Exercise task:
Look through the material below and give the number of lines holding "Continue", with no other words.

►

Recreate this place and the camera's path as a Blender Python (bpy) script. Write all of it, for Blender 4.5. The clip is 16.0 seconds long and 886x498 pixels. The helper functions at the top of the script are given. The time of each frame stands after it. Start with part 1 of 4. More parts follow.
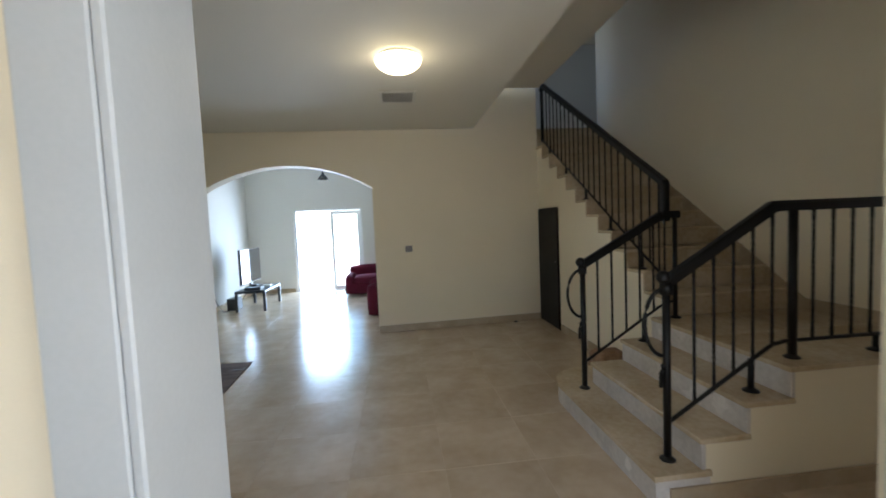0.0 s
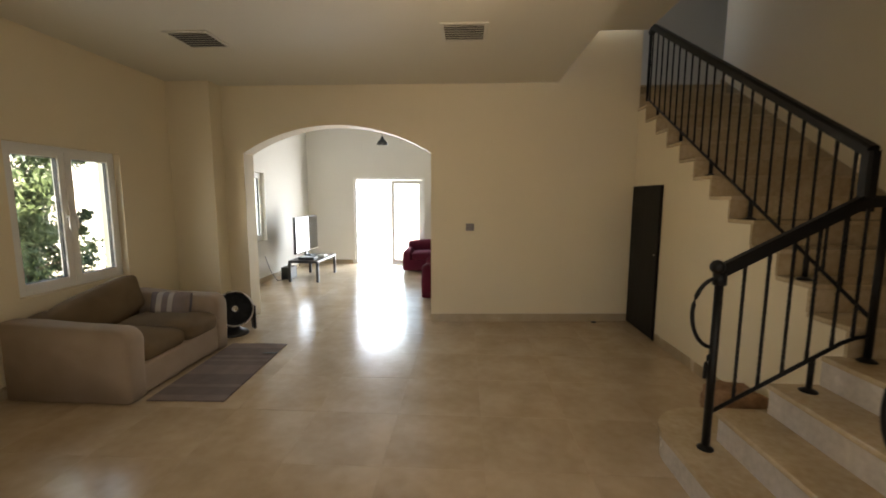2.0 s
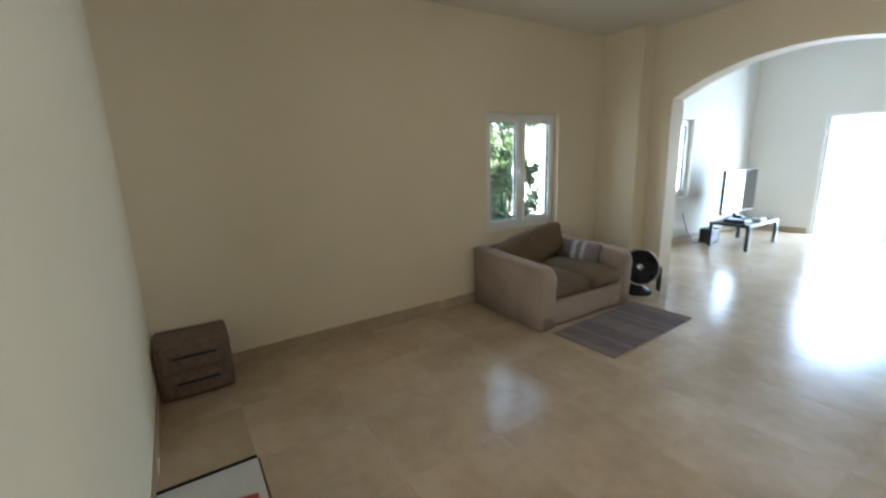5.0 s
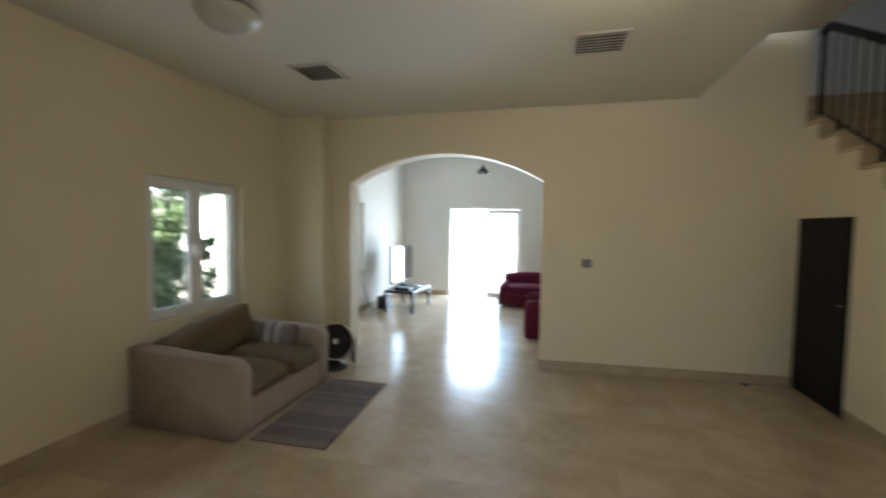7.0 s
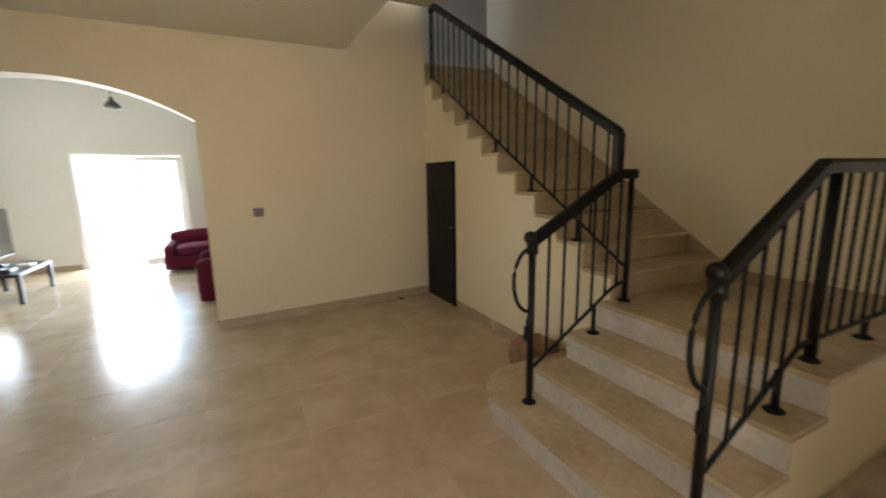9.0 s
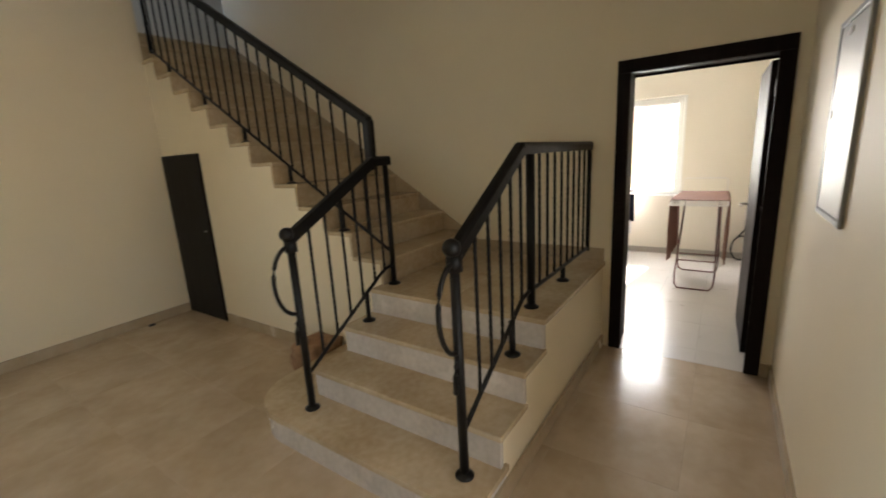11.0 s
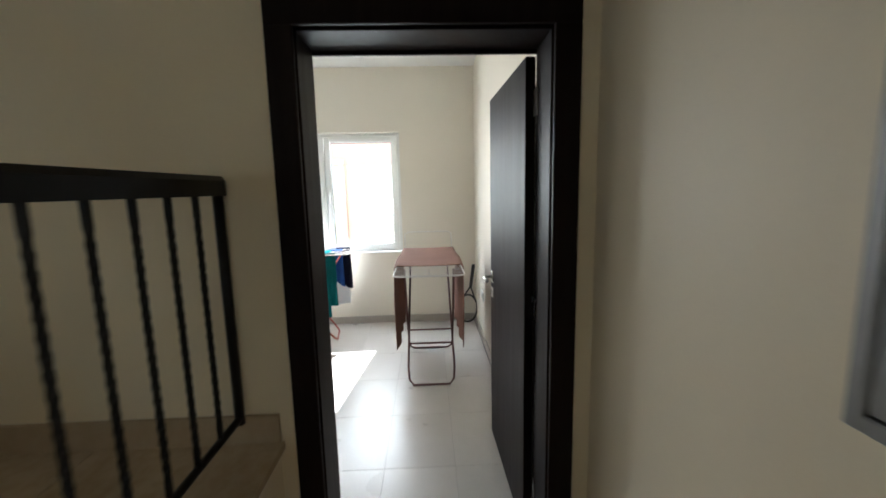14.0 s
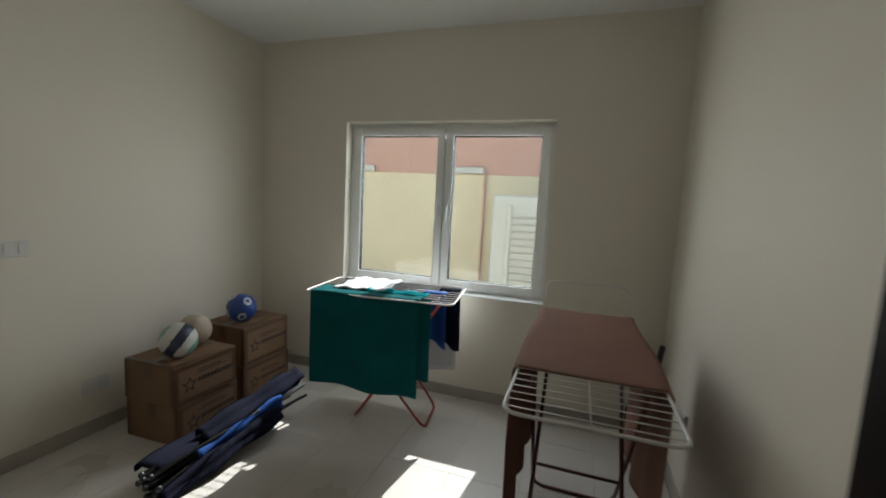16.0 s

◄
►

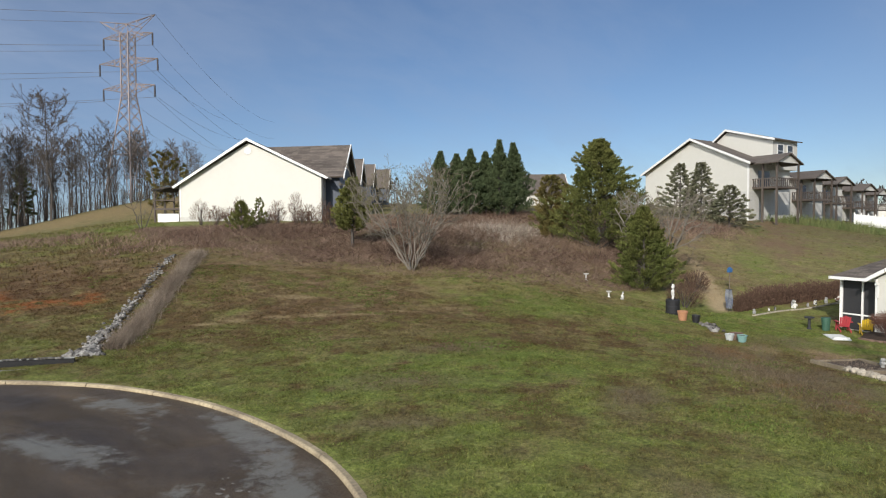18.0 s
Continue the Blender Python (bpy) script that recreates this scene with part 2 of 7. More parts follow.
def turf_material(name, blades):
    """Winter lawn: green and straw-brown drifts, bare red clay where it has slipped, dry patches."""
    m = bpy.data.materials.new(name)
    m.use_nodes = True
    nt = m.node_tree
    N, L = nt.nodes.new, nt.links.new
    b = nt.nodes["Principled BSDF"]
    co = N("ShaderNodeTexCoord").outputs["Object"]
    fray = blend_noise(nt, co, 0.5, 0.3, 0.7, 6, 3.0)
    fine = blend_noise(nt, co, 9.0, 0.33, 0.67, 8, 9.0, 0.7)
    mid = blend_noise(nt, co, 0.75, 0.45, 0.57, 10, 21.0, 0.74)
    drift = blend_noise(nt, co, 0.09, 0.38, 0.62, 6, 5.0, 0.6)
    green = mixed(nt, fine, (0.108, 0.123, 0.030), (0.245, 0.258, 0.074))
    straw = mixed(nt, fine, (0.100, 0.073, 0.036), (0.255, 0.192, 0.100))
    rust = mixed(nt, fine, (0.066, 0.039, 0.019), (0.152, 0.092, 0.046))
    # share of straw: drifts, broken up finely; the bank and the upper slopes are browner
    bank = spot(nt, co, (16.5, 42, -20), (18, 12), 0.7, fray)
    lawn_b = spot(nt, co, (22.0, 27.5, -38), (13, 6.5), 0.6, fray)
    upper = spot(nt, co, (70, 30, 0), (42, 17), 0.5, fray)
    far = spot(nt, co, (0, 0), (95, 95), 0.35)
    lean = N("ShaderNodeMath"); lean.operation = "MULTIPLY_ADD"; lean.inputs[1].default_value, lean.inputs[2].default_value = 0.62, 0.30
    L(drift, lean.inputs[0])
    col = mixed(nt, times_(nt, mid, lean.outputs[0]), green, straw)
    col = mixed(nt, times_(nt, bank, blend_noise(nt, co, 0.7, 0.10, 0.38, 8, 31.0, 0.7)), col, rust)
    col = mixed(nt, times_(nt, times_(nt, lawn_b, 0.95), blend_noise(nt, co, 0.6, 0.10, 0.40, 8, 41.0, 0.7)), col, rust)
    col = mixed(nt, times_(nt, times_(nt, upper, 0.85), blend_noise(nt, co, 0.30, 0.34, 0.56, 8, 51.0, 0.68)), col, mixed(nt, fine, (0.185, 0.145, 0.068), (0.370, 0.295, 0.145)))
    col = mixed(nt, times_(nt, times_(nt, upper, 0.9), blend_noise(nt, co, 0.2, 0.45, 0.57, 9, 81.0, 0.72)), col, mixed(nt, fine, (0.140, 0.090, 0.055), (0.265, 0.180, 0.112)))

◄
►

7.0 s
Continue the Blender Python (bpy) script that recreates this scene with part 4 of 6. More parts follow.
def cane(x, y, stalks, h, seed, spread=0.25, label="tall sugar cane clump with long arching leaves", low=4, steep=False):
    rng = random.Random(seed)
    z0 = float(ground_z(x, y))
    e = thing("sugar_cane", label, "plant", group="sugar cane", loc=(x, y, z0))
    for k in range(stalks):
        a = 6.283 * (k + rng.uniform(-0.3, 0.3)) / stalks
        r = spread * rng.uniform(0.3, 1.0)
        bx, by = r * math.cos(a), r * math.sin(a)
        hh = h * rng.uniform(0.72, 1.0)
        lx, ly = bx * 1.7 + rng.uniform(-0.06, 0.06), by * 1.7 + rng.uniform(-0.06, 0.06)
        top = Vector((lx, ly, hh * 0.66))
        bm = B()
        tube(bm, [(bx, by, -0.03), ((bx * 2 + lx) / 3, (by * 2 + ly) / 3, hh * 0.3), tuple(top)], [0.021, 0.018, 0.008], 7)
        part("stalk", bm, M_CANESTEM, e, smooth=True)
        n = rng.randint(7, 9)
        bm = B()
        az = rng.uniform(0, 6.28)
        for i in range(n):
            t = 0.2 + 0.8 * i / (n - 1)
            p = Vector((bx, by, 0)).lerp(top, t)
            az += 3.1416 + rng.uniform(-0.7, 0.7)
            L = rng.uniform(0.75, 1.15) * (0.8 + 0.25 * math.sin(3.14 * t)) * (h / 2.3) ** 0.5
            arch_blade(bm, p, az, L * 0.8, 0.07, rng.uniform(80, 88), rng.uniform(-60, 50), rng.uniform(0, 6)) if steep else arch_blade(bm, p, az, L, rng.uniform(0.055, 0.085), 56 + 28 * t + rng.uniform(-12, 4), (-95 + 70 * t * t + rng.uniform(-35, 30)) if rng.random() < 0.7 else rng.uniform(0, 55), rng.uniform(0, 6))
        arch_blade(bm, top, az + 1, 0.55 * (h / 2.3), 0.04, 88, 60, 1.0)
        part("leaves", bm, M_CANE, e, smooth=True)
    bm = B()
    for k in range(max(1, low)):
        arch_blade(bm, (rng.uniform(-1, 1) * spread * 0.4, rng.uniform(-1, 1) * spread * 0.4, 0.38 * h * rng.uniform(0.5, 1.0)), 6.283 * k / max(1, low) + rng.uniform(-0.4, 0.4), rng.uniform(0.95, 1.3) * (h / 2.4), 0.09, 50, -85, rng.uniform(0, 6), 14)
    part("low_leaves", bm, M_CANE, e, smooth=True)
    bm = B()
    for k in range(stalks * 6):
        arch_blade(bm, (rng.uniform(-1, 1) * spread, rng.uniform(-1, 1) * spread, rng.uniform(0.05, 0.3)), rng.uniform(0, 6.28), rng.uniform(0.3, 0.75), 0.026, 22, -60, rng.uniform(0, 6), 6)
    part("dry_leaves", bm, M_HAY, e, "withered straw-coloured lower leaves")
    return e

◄

Exercise answer:
2